KAMLOOPS — Robert Price was pretty sure that a man riding in his semi-truck would have shot him dead had he not done everything he said on Monday night.
Price is the transport driver who was held at gunpoint while driving southbound on Highway 5 toward Kamloops.
He was hauling lumber from Grand Cache, Alta. to Abbotsford that day.
The Alberta man had stopped for a break at the Blue River rest area where he noticed an altercation taking place on the opposite side of the highway.
Price isn’t sure whether the man was connected to the altercation across the highway.
“He said, ‘You need to give me a ride,” Price said.
When Price declined, the man told him he was armed and needed to leave the area, “before they show up.”
“They” were the RCMP.
“When he put the gun to the window, I knew he was serious,” Price said.
Price said, “I don’t want to get involved,” but the man told him he already was and that he had two choices: to give him a ride in his truck, or have him drive.
Price’s boss called him on his cell phone after he was alerted to the hijacking by police.
He started asking his employee questions with the RCMP listening in. Price is not sure how police were alerted to his predicament.
Price said he was reluctant to say much, knowing his hijacker was armed.
“It may have been visible, like on his lap, but I didn’t want to look,” Price said of the handgun. “He was clear that it was loaded."

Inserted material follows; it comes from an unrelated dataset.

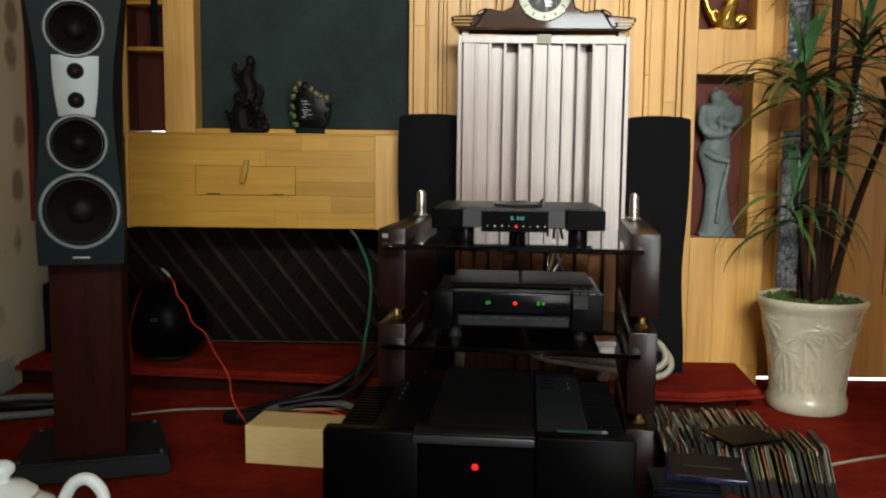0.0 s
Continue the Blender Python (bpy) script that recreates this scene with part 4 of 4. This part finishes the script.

The hijacker didn’t seem to mind Price talking to his boss; he even fell asleep for a time during the three-hour drive toward Kamloops.
“The more I drove, the more he gets relaxed,” he said.

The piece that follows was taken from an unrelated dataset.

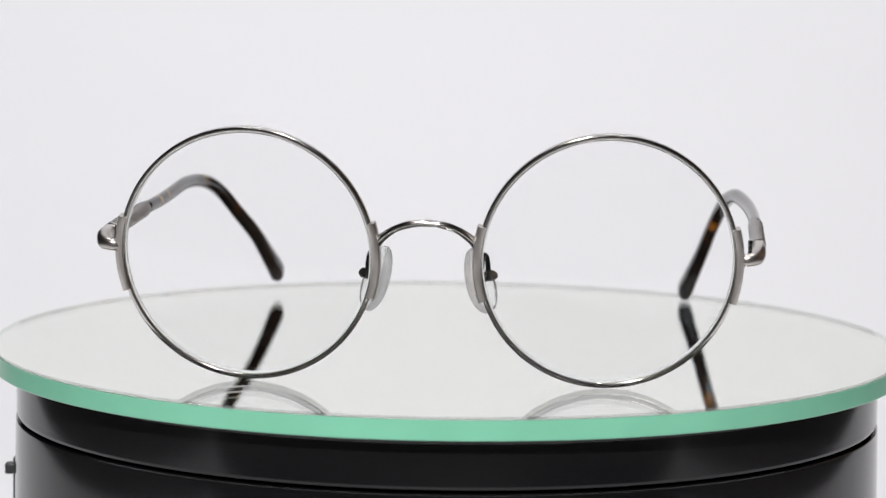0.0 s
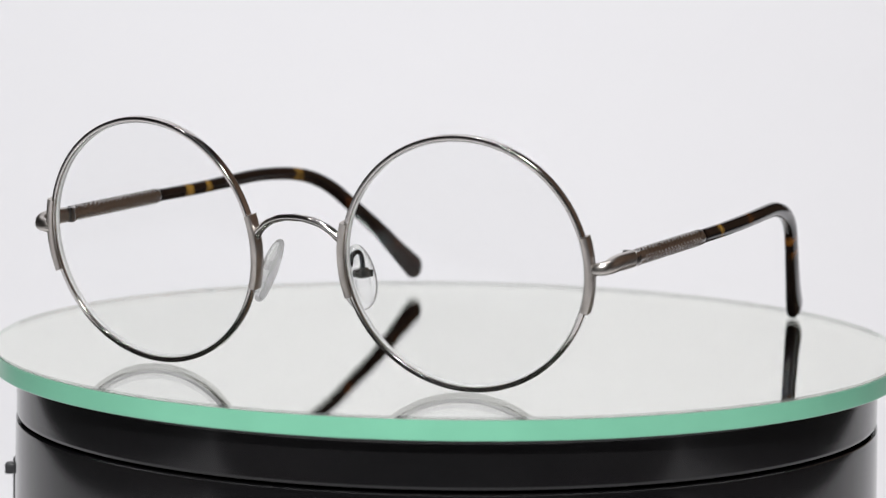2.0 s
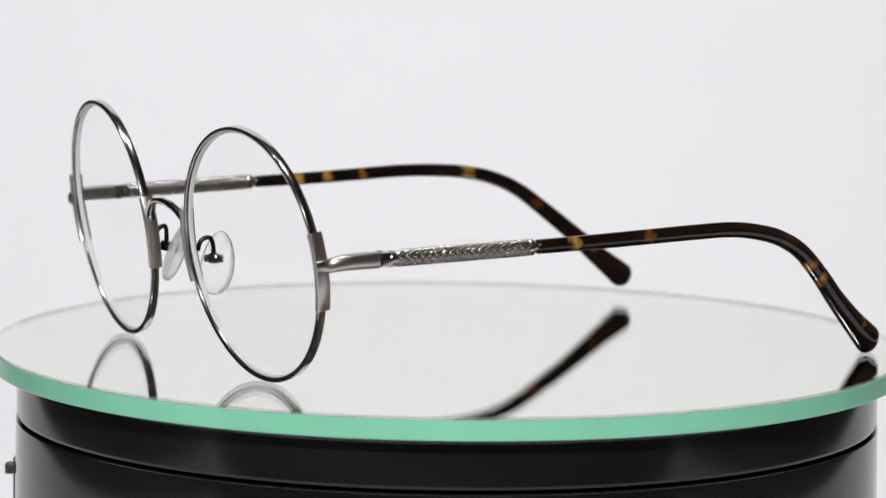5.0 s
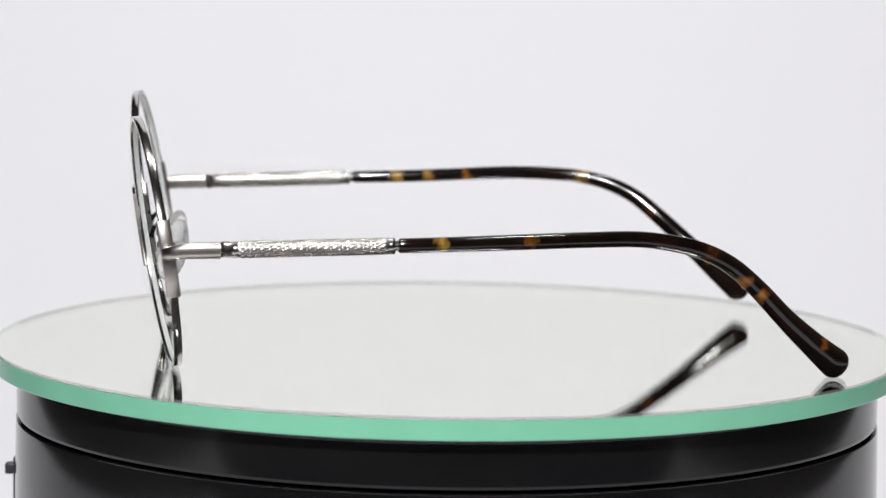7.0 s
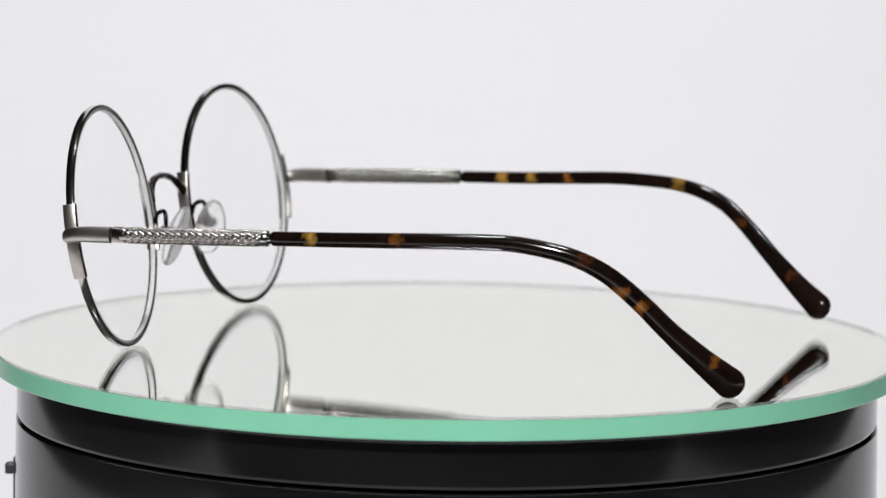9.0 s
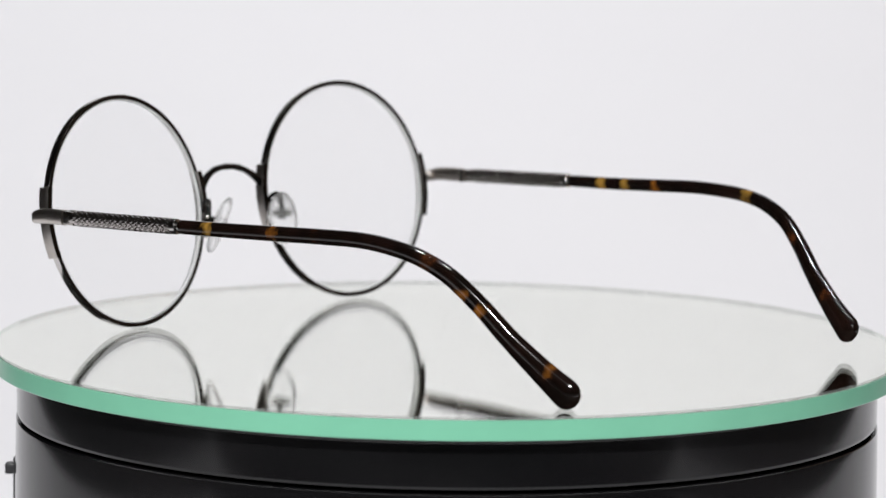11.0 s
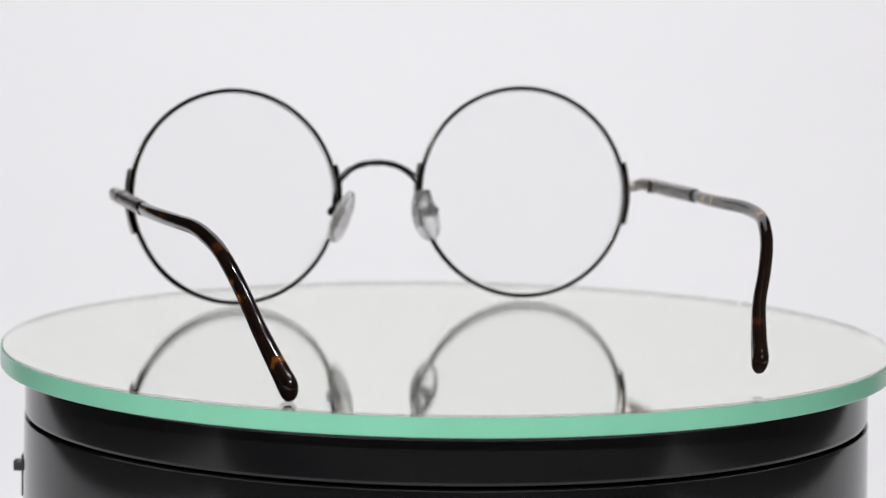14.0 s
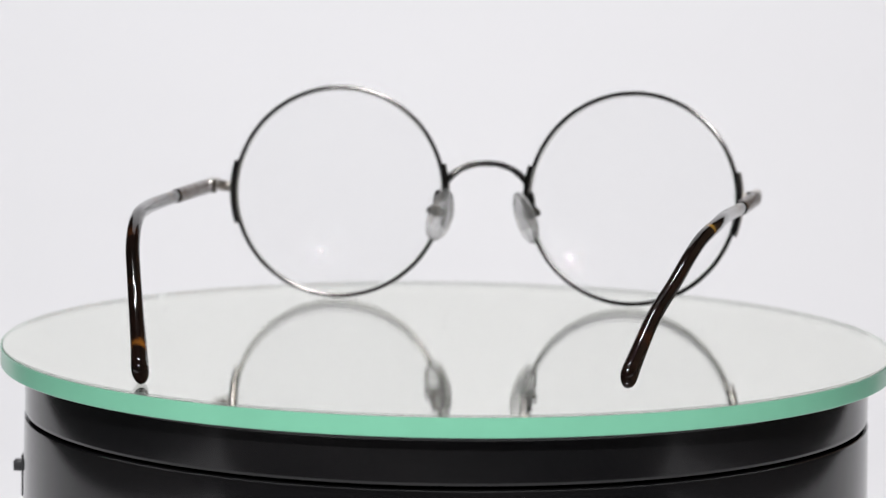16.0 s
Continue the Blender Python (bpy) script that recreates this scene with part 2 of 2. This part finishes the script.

During the quiet time, Price, his boss and the RCMP decided to stop his truck at the scales in Kamloops, preferring to avoid rest stops with too many people.
With his passenger passed out, Price grabbed his work boots from under the seat, which was part of the arrangement with RCMP to be dressed from head to toe in black.
“I jumped out slowly and took two or three steps toward the back of the truck and ran to a safe place where I saw the SWAT team.”
He was escorted to a police vehicle and was on the phone with his boss when he realized his truck was now gone from where he had parked it.
“They were debating on using rubber bullets or bean bags,” Price said of police.
“They opted for pepper spray and tear gas. It didn’t have the right effect they were looking for.”
Price said his hijacker drove the truck forward and rolled it off the nearby highway off-ramp where police brought him into custody.
The rig lost its entire load of lumber and was heavily damaged, he said.
The 43-year-old said he’s been driving trucks since he was 13 and this is the first time anything like this has happened to him.
But Price believes police had been looking for the man who took him hostage for some time.
With his truck in police possession for forensic investigation, Price is now out of work and his employer, Charlie’s Uphill Express, is out of a rig and on the hook for high deductibles.
But he said he’s still alive because he stayed in the driver’s seat.
“If I had handed over the keys, he wouldn’t have let me walk away, in my mind,” Price said.
“Innocent people could also die in a high speed chase with a semi. My choices worked out at the end of the day.”
RCMP said they were looking to release new information about their investigation on Wednesday.
Police had originally said the truck driver involved in Monday night’s incident had picked up a hitchhiker when the ordeal began.
One man is in custody but charges have not been announced.